Donna Wrublewski: I’ve become an expert in data management plans, data repository requirements, and the NIH PubMed Central deposit requirement very quickly. You don’t know what is around the next corner that will be affecting how researchers do their work. Increasingly it is becoming less about “can we purchase this resource” – although still important, the dire state of library budgets is now common knowledge at least on our campus – and more about “how can you connect me with the information I need”. That information could take the form of a dataset, a book, a funding requirement, a campus resource, or a community hive mind. So it is important to be engaged professionally, and as aware as possible of new resources or techniques in the field.
Where do you see your profession going over the next 20 years? 50 years?
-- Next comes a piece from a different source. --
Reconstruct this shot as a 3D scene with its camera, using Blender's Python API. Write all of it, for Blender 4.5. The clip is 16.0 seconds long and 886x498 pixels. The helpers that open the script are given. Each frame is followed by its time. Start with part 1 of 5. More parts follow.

Donna Wrublewski: I think that so much of where we will go will depend on the technology – the Internet turned librarianship on its head making librarians go from gatekeepers and mediators to instructors and liaisons. Technology is putting more and more power in the hands of the users, but the problem today at least is there’s no training or understanding going along with it. The Internet is highly non-linear which is wonderful in many ways but kind of bad when it comes to scaffolding learning. Too often people are confronted by entirely too much information and lack the skills to critically evaluate what they are looking at, separate the good from the bad, and organize it in a way that makes sense to them. So from that perspective librarians will have jobs for at least the next 20 years just in terms of information literacy education. Beyond that, who knows what technology will be invented to solve problems we didn’t even know we had. Maybe in 50 years, society will realize we are drowning in crap, and finally place emphasis on information literacy and organization, and there will be some sort of mandatory brain implant everyone gets to navigate the web of information around us (think of that cool tech in “Minority Report”). Will there still be libraries? Maybe. Will there still be librarians? I’d like to think so, as they would be the ones setting the literacy and organization standards.
Who is your greatest influence? Is there one person you would consider the epitome of the “modern librarian”?
Donna Wrublewski: Dana Roth, hands down. He’s the reason I took my current job and it’s a huge honor to be his successor at Caltech. He has seen and adapted to more catastrophic change that I probably ever will. He’s really a complete class act and is my inspiration behind my answer to Question #2.
What five words would you use to describe your work? Have those five words changed since you started out as a librarian?
Donna Wrublewski: Helpful, dynamic, frustrating, rewarding, challenging.
What organizations and/or associations have you found most valuable as a member and as a participant?
Donna Wrublewski: ACS for sure. The Chemical Information Division has been essential to what success I’ve had, both in terms of resources and community. I’ve made good friends and have a good professional group to work with on projects and go to for advice. SLA Chemistry is also an excellent group – some (but not all) of the same people, and some different perspectives, including more industrial and small/special libraries. A lot of times we face similar problems, but hearing different perspectives can inspire us to seek more creative solutions.